Data block:

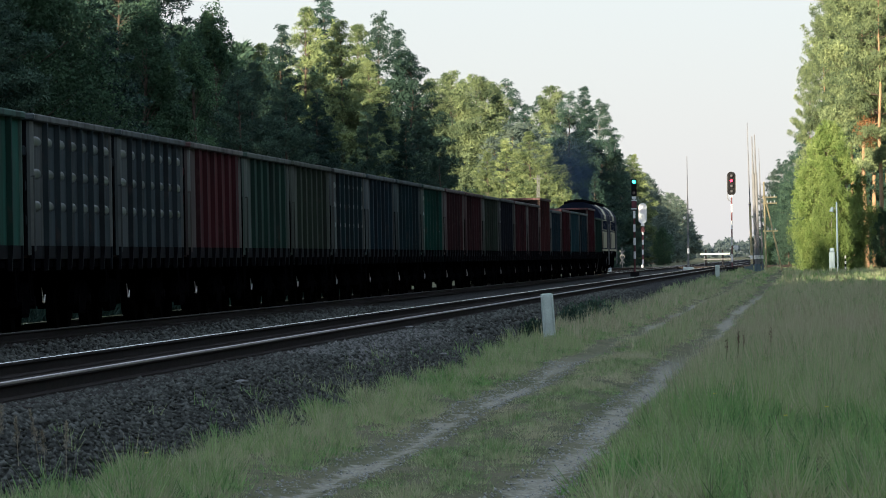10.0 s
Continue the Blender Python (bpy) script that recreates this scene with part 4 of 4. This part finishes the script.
# ---------------------------------------------------------------- exhaust
def smoke():
    """Soot specks in drifting puffs, thick at the exhaust and thinning backwards."""
    soot = surface("grey_soot", (0.036, 0.062, 0.1), (0.048, 0.08, 0.125), 3.0, 1.0, 0, 0.0, 5.0)
    rng = np.random.default_rng(9)
    t = thing("exhaust_smoke", "thin dark exhaust haze trailing over the locomotive", "smoke", kind="stuff")
    for i in range(16):
        u = i / 15
        n = int(3500 + 6500 * (1 - u))
        s = 0.32 + 0.75 * u
        p = rng.normal(size=(n, 3)) * (s, s * 2.2, s * 0.8)
        o = part_of("puff", faces_mesh("puff", blades(p, rng.normal(size=(n, 3)), 0.018, 0.015, rng)), soot, t)
        o.matrix_basis = pose(rng.normal() * 0.25, 4.0 - u * 30, 5.0 + 2.3 * u ** 0.5 + rng.normal() * 0.2)
        o.visible_shadow = False
    return t

SMOKE = smoke()
TRAIN.append((SMOKE, TAIL + 4.0))

# ---------------------------------------------------------------- grass, stones, sleepers
def sward(name, label, material, seed, n, box_, height, width, clump=0.0, lean=0.35, right=None, tuft=12, spread=0.05):
    """A stand of grass in small tufts of separate blades; box_ is (x0, x1, y0, y1)."""
    rng = np.random.default_rng(seed)
    x0, x1, y0, y1 = box_
    g = n // tuft
    cy = y0 + (y1 - y0) * rng.uniform(0, 1, g)
    cx = x0 + (x1 + (right * cy if right else 0) - x0) * rng.uniform(0, 1, g)
    patch = np.sin(cx * 4.3 + np.sin(cy * 0.21) * 2) * np.sin(cy * 0.27 + np.sin(cx * 3.1) * 1.7) + 0.6 * np.sin(cx * 10.1 + cy * 0.9)
    keep = rng.uniform(-1.6, 1.6, g) < patch + clump
    for r in RUTS:
        keep &= (np.abs(cx - r + 0.07 * np.sin(cy * 0.23 + r)) > 0.08 + 0.13 * np.abs(rng.normal(size=g))) | (cy > 380) | ((cy > 104) & (cy < 145) & (rng.uniform(0, 1, g) < 0.6))
    if y0 > 60:
        keep &= rng.uniform(0, 1, g) < np.clip(0.05 + (cy - y0) / 30, 0, 1)
    cx, cy, patch = cx[keep], cy[keep], patch[keep]
    tall = height * rng.uniform(0.45, 1.25, len(cx)) * (1 + 0.42 * patch)
    off = np.min([np.abs(cx - r) for r in RUTS], axis=0)
    tall *= np.clip(0.2 + (off - 0.22) / 0.75, 0.2, 1.0)
    pick = np.repeat(np.arange(len(cx)), tuft)
    n = len(pick)
    out = rng.normal(size=(n, 2)) * spread
    x, y = cx[pick] + out[:, 0], cy[pick] + out[:, 1] * 1.5
    p = np.stack((x, y, np.where(x < -5.0, np.maximum(land(x, y), np.interp(x, (-6.3, -5.15), (-0.24, -0.75))), land(x, y)) - 0.02), axis=1)
    h = tall[pick] * rng.uniform(0.5, 1.2, n)
    way = np.stack((out[:, 0] / spread * lean * 0.6 + rng.normal(size=n) * lean * 0.6, out[:, 1] / spread * lean * 0.6 + rng.normal(size=n) * lean * 0.6, np.ones(n)), axis=1)
    tip = p + unit(way) * h[:, None]
    a = rng.uniform(0, np.pi, n)
    side = np.stack((np.cos(a), np.sin(a), np.zeros(n)), axis=1) * (width * rng.uniform(0.6, 1.4, n))[:, None] * 0.5
    me = faces_mesh(name, np.stack((p - side, p + side, tip), axis=1))
    tagged(part_of(name, me, material), label, "grass", kind="stuff")

def meadow():
    sward("verge_grass", "lush green grass along the foot of the ballast", GRASS, 1, 90000, (-5.5, -4.1, 46, 150), 0.175, 0.015, 0.1, 0.55)
    sward("verge_grass", "pale dry grass along the foot of the ballast", GRASS_PALE, 2, 70000, (-5.4, -4.0, 46, 190), 0.165, 0.012, 0.4, 0.6)
    sward("verge_grass", "fresh lime blades along the foot of the ballast", GRASS_FRESH, 11, 9000, (-5.45, -4.2, 46, 140), 0.26, 0.009, -0.4, 0.5)
    sward("verge_grass", "straw-coloured blades along the foot of the ballast", GRASS_DRY, 18, 30000, (-5.4, -4.0, 46, 170), 0.24, 0.007, -0.1, 0.5)
    sward("shoulder_sprouts", "green blades sprouting between the ballast stones", GRASS, 16, 3500, (-6.1, -5.2, 44, 130), 0.16, 0.009, -0.5, 0.5)
    sward("trackside_weeds", "dark weeds beyond the far track", SPRUCE, 17, 60000, (-20.5, -18.4, 60, 300), 0.7, 0.06, 0.8, 0.5)
    sward("strip_grass", "short pale grass between the wheel ruts", GRASS_PALE, 3, 80000, (-3.6, -2.1, 46, 190), 0.11, 0.014, 0.8, 0.8)
    sward("strip_grass", "short green grass between the wheel ruts", GRASS, 4, 70000, (-4.2, -1.6, 46, 190), 0.10, 0.011, -0.1, 0.7)
    sward("strip_grass", "short thatch between and beside the wheel ruts", GRASS_PALE, 14, 80000, (-4.4, -1.5, 46, 105), 0.08, 0.013, 1.0, 0.9)
    sward("strip_grass", "short green sprouts between the wheel ruts", GRASS, 15, 60000, (-4.3, -1.5, 46, 105), 0.08, 0.01, 0.3, 0.8)
    sward("tall_grass", "tall fresh green grass of the meadow", GRASS, 5, 90000, (-1.75, 1.0, 44, 120), 0.3, 0.018, 0.2, 0.5, 0.006)
    sward("tall_grass", "pale blades in the meadow grass", GRASS_PALE, 12, 60000, (-1.75, 1.0, 44, 140), 0.25, 0.014, 0.1, 0.6, 0.006)
    sward("tall_grass", "fresh lime blades in the meadow grass", GRASS_FRESH, 13, 12000, (-1.6, 1.0, 44, 105), 0.36, 0.01, -0.3, 0.35, 0.006)
    sward("tall_grass", "brown seeding grass of the meadow", GRASS_DRY, 6, 90000, (-1.7, 1.0, 66, 150), 0.42, 0.009, 0.0, 0.25, 0.006)
    sward("far_grass", "brown seeding grass of the far meadow", GRASS_DRY, 7, 130000, (-5.6, 1.0, 120, 330), 0.34, 0.02, 0.1, 0.35, 0.008)
    sward("far_grass", "green grass of the far meadow", GRASS, 8, 80000, (-5.8, 1.0, 110, 330), 0.25, 0.022, 0.3, 0.4, 0.008)
    sward("far_grass", "pale grass of the far meadow", GRASS_PALE, 9, 70000, (-6.0, 2.0, 280, 700), 0.3, 0.045, 0.6, 0.4, 0.012)
    sward("far_grass", "dark green grass of the far meadow", GRASS, 10, 60000, (-6.0, 2.0, 280, 700), 0.28, 0.045, 0.5, 0.4, 0.012)

def reed_grass():
    """Tall dry feathery grass stalks that stand on the ballast shoulder."""
    rng = np.random.default_rng(33)
    for x, y, h in ((-6.02, 50.2, 0.5), (-5.97, 50.6, 0.42), (-5.9, 49.8, 0.52), (-5.85, 50.9, 0.36), (-5.74, 51.4, 0.46), (-5.66, 51.0, 0.34), (-5.62, 52.0, 0.4)):
        z = float(np.interp(x, (-6.3, -5.15), (-0.24, -0.75)))
        t = thing("reed_grass", "dry pale grass stalk with a feathery plume on the ballast", "grass stalk", "dry grass stalks on the ballast", pose(x, y, z))
        lean = rng.normal() * 0.07
        part("stalk", rodded((0, 0, -0.05), (lean * 0.7, 0, h * 0.75), 0.004, 0.0025, sides=5), PLUME, t)
        n = 160
        u = rng.uniform(0, 1, n)
        p = np.stack((lean * (0.5 + 0.5 * u), np.zeros(n), h * (0.5 + 0.5 * u)), axis=1) + rng.normal(size=(n, 3)) * (0.012, 0.012, 0.008) * (1.2 - u)[:, None]
        part_of("plume", faces_mesh("plume", needles(p, rng.normal(size=(n, 3)) * 0.6 + (lean * 2, 0, 1.0), 0.035, 0.006, rng)), PLUME, t)

def flowers():
    """Small yellow flowers scattered in the meadow."""
    rng = random.Random(44)
    for x, y, h in ((-0.9, 66, 0.3), (-0.75, 68.5, 0.34), (-0.2, 57, 0.33), (0.15, 61, 0.3), (-5.2, 54, 0.2)):
        t = thing("yellow_flower", "small yellow meadow flower on a thin green stem", "flower", "yellow flowers in the grass", pose(x, y, on_land(x, y)))
        part("stem", rodded((0, 0, 0), (0, 0, h), 0.003, sides=5), GRASS, t)
        for k in range(5):
            a = k * 1.257 + rng.random()
            bm = bmesh.new()
            bmesh.ops.create_icosphere(bm, subdivisions=1, radius=0.009, matrix=pose(0.011 * math.cos(a), 0.011 * math.sin(a), h) @ Matrix.Diagonal((1, 1, 0.5, 1)))
            part("petal", bm, YELLOW, t)

def seed_stalks():
    """Dark dock stalks with ragged seed heads that stand above the grass."""
    rng = np.random.default_rng(21)
    for x, y, h in ((-1.15, 96, 0.5), (-1.02, 99, 0.55), (-0.98, 103, 0.45), (-0.6, 108, 0.5)):
        t = thing("dock_plant", "dry brown dock stalk with a ragged seed head", "weed", "dock stalks in the meadow", pose(x, y, -0.62 if x > -5 else -0.44))
        part("stalk", rodded((0, 0, -0.03), (0.03, 0, h), 0.008, 0.004, sides=5), DRY_STALK, t)
        n = 36
        p = rng.normal(size=(n, 3)) * (0.009, 0.009, h * 0.13) + (0.02, 0, h * 0.78)
        part_of("seed_head", faces_mesh("seed_head", needles(p, rng.normal(size=(n, 3)) + (0, 0, 0.8), 0.035, 0.014, rng)), DRY_STALK, t)
    for x, y, r in ((-5.6, 168, 0.42), (-5.5, 178, 0.5), (-5.5, 139, 0.3), (-5.45, 160, 0.34)):
        t = thing("weed_bush", "low dark green weed at the edge of the ballast", "weed", "weeds on the ballast edge", pose(x, y, -0.5))
        n = 700
        d = unit(rng.normal(size=(n, 3)) * (1, 1, 0.8) + (0, 0, 0.6))
        part_of("leaf_mass", faces_mesh("leaf_mass", blades(d * r * rng.uniform(0.2, 1, (n, 1)), d + rng.normal(size=(n, 3)) * 0.5, 0.11, 0.05, rng)), PINE, t)
        tagged(t.children[0], kind="stuff")

seed_stalks()
reed_grass()
flowers()
meadow()

SPILL = surface("pale_spilled_stone", (0.1, 0.1, 0.095), (0.18, 0.175, 0.165), 6.0, 0.9, 0, 0.2, 40.0, world_space=True)
PEBBLE = surface("dull_grey_pebble", (0.22, 0.22, 0.2), (0.4, 0.4, 0.37), 9.0, 0.9, 0, 0.2, 40.0, world_space=True)

def stones():
    """Loose ballast stones on the shoulder and between the tracks."""
    rng = np.random.default_rng(4)
    corners = np.array(((1, 0, 0), (0, 1, 0), (-1, 0, 0), (0, -1, 0), (0, 0, 1), (0, 0, -1)), dtype=float)
    tris = np.array(((0, 1, 4), (1, 2, 4), (2, 3, 4), (3, 0, 4), (1, 0, 5), (2, 1, 5), (3, 2, 5), (0, 3, 5)))
    xp, zp = np.array((-17.0, -15.6, -10.9, -6.75, -6.3, -5.15)), np.array((-0.24, -0.2, -0.23, -0.2, -0.24, -0.75))
    for name, n, x0, x1, y0, y1, size in (("shoulder_stones", 36000, -7.2, -5.2, 43, 125, 0.031), ("shoulder_stones", 9000, -7.2, -5.2, 125, 260, 0.055), ("bed_stones", 11000, -12.8, -9.0, 70, 190, 0.05), ("spilled_stones", 1500, -7.1, -6.0, 92, 122, 0.04), ("rut_gravel", 2200, -4.1, -3.4, 46, 110, 0.014), ("rut_gravel", 2200, -2.3, -1.7, 46, 110, 0.014)):
        x, y = rng.uniform(x0, x1, n), rng.uniform(y0, y1, n)
        z = np.interp(x, xp, zp) if x1 < -5 else land(x, y)
        z = z + rng.uniform(-0.3, 0.6, n) * size
        s = size * rng.uniform(0.6, 1.5, (n, 1, 1))
        pts = corners[None] * rng.uniform(0.6, 1.2, (n, 6, 1)) + rng.normal(size=(n, 6, 3)) * 0.18
        a = rng.uniform(0, np.pi, n)
        c, si = np.cos(a)[:, None], np.sin(a)[:, None]
        rot = np.stack((pts[..., 0] * c - pts[..., 1] * si, pts[..., 0] * si + pts[..., 1] * c, pts[..., 2] * 0.75), axis=-1)
        v = rot * s + np.stack((x, y, z), axis=1)[:, None, :]
        me = bpy.data.meshes.new(name)
        me.vertices.add(n * 6)
        me.vertices.foreach_set("co", v.reshape(-1).astype(np.float32))
        f = (tris[None] + (np.arange(n) * 6)[:, None, None]).reshape(-1, 3)
        me.loops.add(f.size)
        me.loops.foreach_set("vertex_index", f.reshape(-1).astype(np.int32))
        me.polygons.add(len(f))
        me.polygons.foreach_set("loop_start", np.arange(0, f.size, 3, dtype=np.int32))
        me.update(calc_edges=True)
        rut = name == "rut_gravel"
        tagged(part_of(name, me, PEBBLE if rut else SPILL if name == "spilled_stones" else STONE), "loose pale gravel in a wheel rut" if rut else "loose grey crushed stones of the track bed", "gravel" if rut else "ballast", kind="stuff")

stones()

def sleepers():
    bm = boxed(-1.35, 1.35, -0.12, 0.12, -0.09, 0.09, bevel=0.012)
    me = bpy.data.meshes.new("sleeper")
    bm.to_mesh(me)
    bm.free()
    me.materials.append(SLEEPER)
    for t, mid in TRACKS:
        for i in range(250):
            o = new("sleeper", me)
            o.parent = t
            o.matrix_basis = pose(mid, 60 + i * 0.56, -0.265)

sleepers()

# ---------------------------------------------------------------- what moves
def motions():
    for w, y in TRAIN:
        walk(w, [(t, pose(FAR_MID, y + SPEED * t, 0)) for t in (0, 0.1, 0.4, 1.5, 6, 12, 18, 24, 30, 31.5, 31.9, 32)])
    walk(LENS_COVER, [(t, pose(0, 0, z)) for t, z in ((0, 5.67), (CHANGE, 5.67), (CHANGE + 0.1, 6.02), (32, 6.02))])

CHANGE = 15.5
motions()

Problem statement: Take the listing above and repeat exactly the lines from the one containing "Continue the Blender" through the one containing "TRAIN.append((SMOKE, TAIL + 4.0))", both included.

Written reply:
Continue the Blender Python (bpy) script that recreates this scene with part 4 of 4. This part finishes the script.
# ---------------------------------------------------------------- exhaust
def smoke():
    """Soot specks in drifting puffs, thick at the exhaust and thinning backwards."""
    soot = surface("grey_soot", (0.036, 0.062, 0.1), (0.048, 0.08, 0.125), 3.0, 1.0, 0, 0.0, 5.0)
    rng = np.random.default_rng(9)
    t = thing("exhaust_smoke", "thin dark exhaust haze trailing over the locomotive", "smoke", kind="stuff")
    for i in range(16):
        u = i / 15
        n = int(3500 + 6500 * (1 - u))
        s = 0.32 + 0.75 * u
        p = rng.normal(size=(n, 3)) * (s, s * 2.2, s * 0.8)
        o = part_of("puff", faces_mesh("puff", blades(p, rng.normal(size=(n, 3)), 0.018, 0.015, rng)), soot, t)
        o.matrix_basis = pose(rng.normal() * 0.25, 4.0 - u * 30, 5.0 + 2.3 * u ** 0.5 + rng.normal() * 0.2)
        o.visible_shadow = False
    return t

SMOKE = smoke()
TRAIN.append((SMOKE, TAIL + 4.0))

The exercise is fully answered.